Often during the synthesis of complex molecules on functional group in a molecule interferes with an intended reaction on a second functional group on the same molecule. An excellent example is the fact that a Grignard reagent can't be prepared from halo alcohol because the C-Mg bond is not compatible with the acidic -OH group.
When situations like this occurs chemists circumvent the problem by protecting the interfering functional group. Functional group protection involves three steps:
- Blocking the interfering functionality by introducing a protecting group.
- Performing the intended reaction.
- Removing the protecting group and reforming the original functional group.

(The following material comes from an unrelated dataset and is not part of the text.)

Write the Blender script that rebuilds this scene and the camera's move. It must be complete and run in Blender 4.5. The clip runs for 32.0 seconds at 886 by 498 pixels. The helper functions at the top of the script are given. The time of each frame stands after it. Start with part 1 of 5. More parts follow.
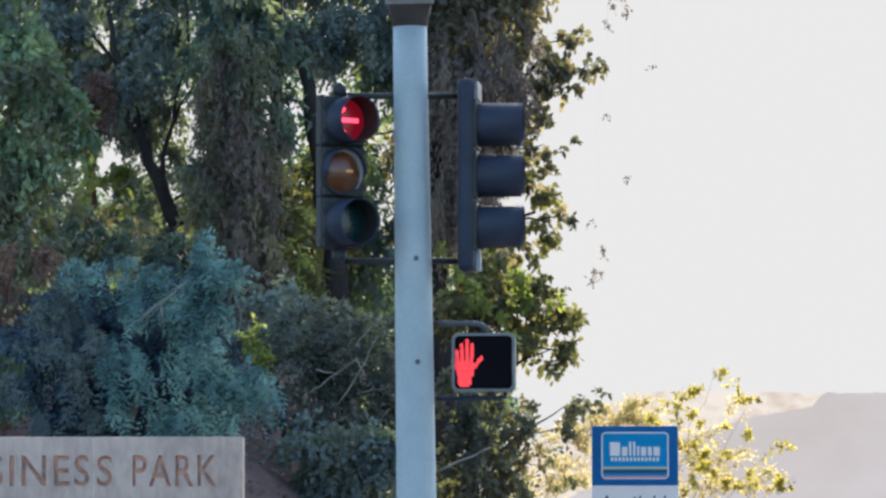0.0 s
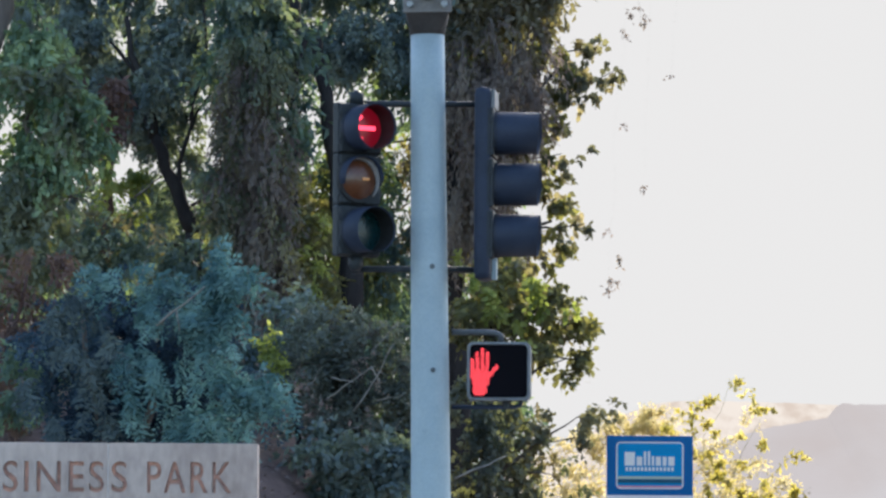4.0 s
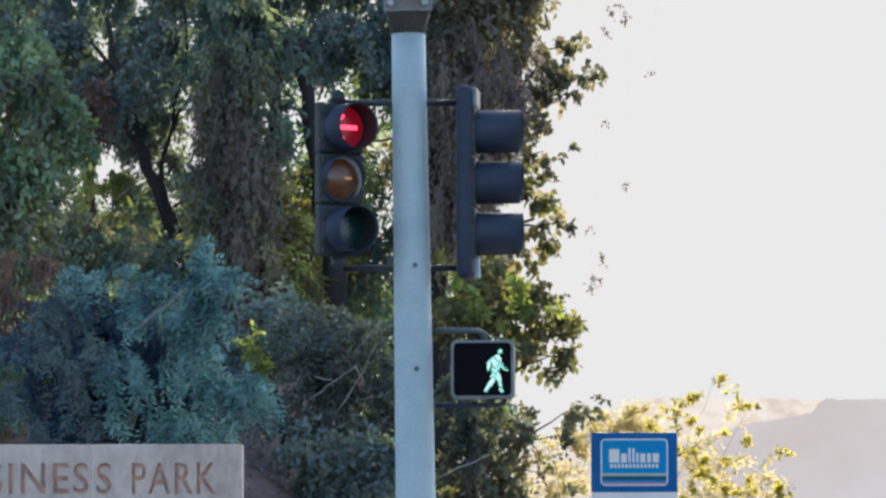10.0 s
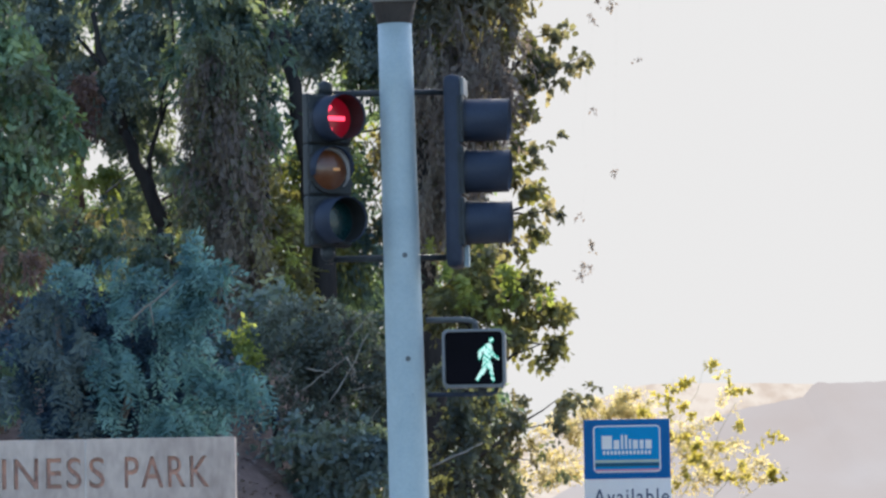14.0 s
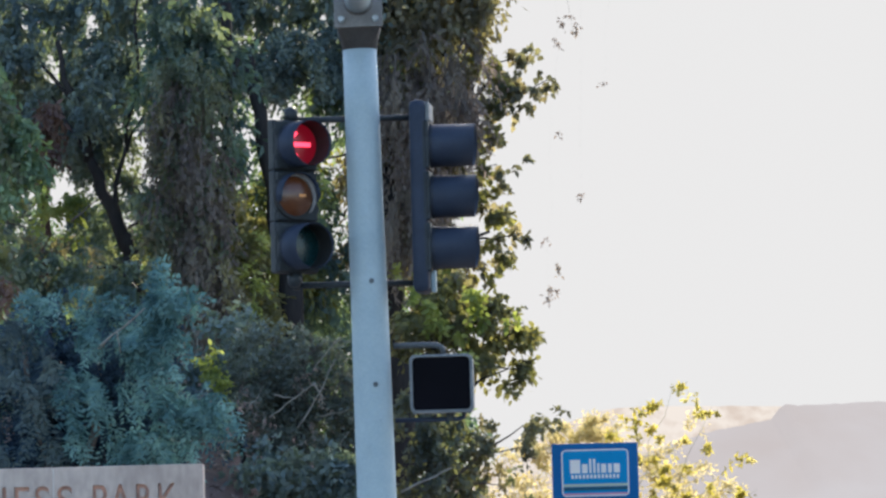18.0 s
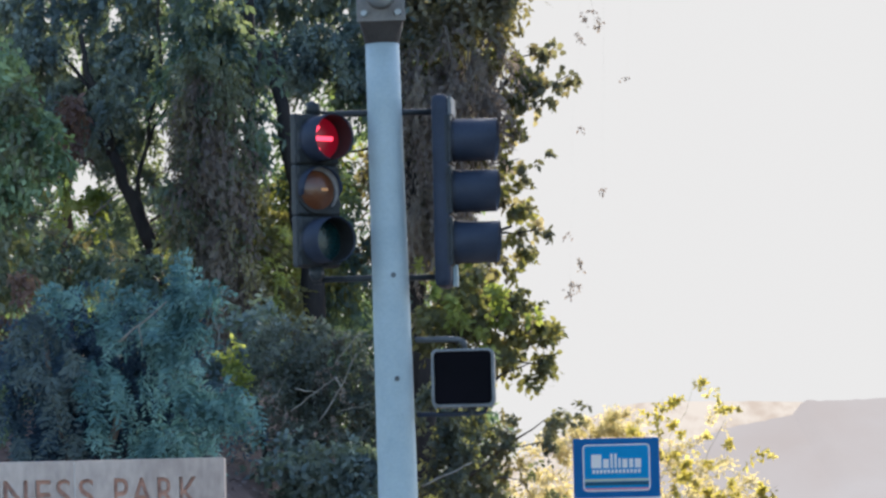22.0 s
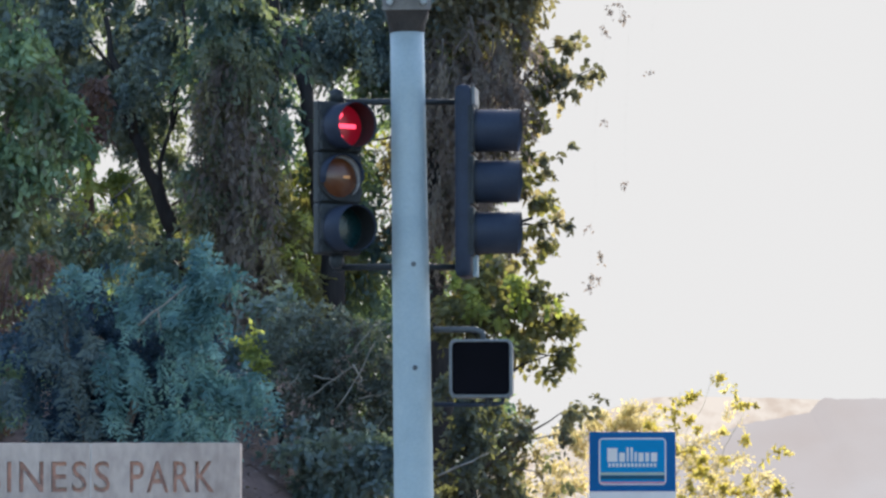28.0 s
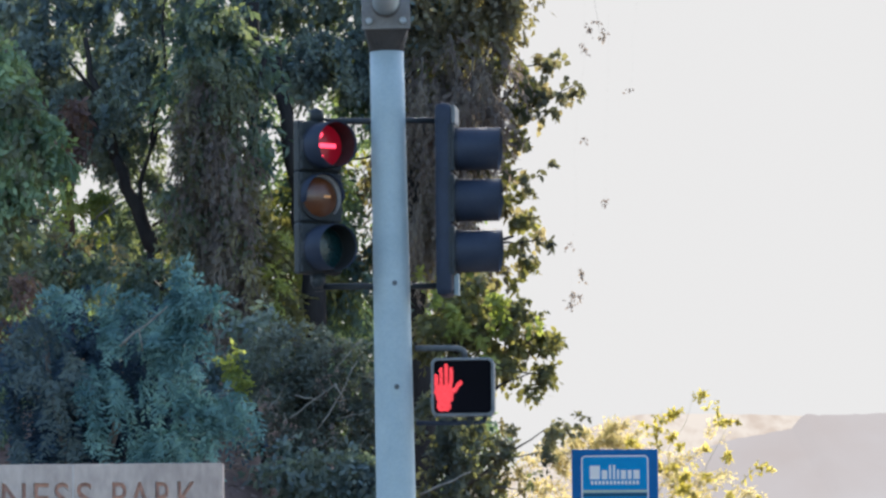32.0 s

There are several methods for protecting an alcohol, however, the most common is the reaction with a chlorotrialkylsilane, Cl-SiR3 This reactions forms a trialkylsilyl ether, R'-O-SiR3. Chlorotrimethylsilane is often used in conjuction with a base, such as triethylamine, The base helps to form the alkoxide anion and remove the HCl produced by the reaction.
The silyl ether protecting group can be removed by reaction with an aqueous acid or the fluoride ion.
By utilizing a protecting group a Grignad reagent can be formed and reacted on a halo alcohol.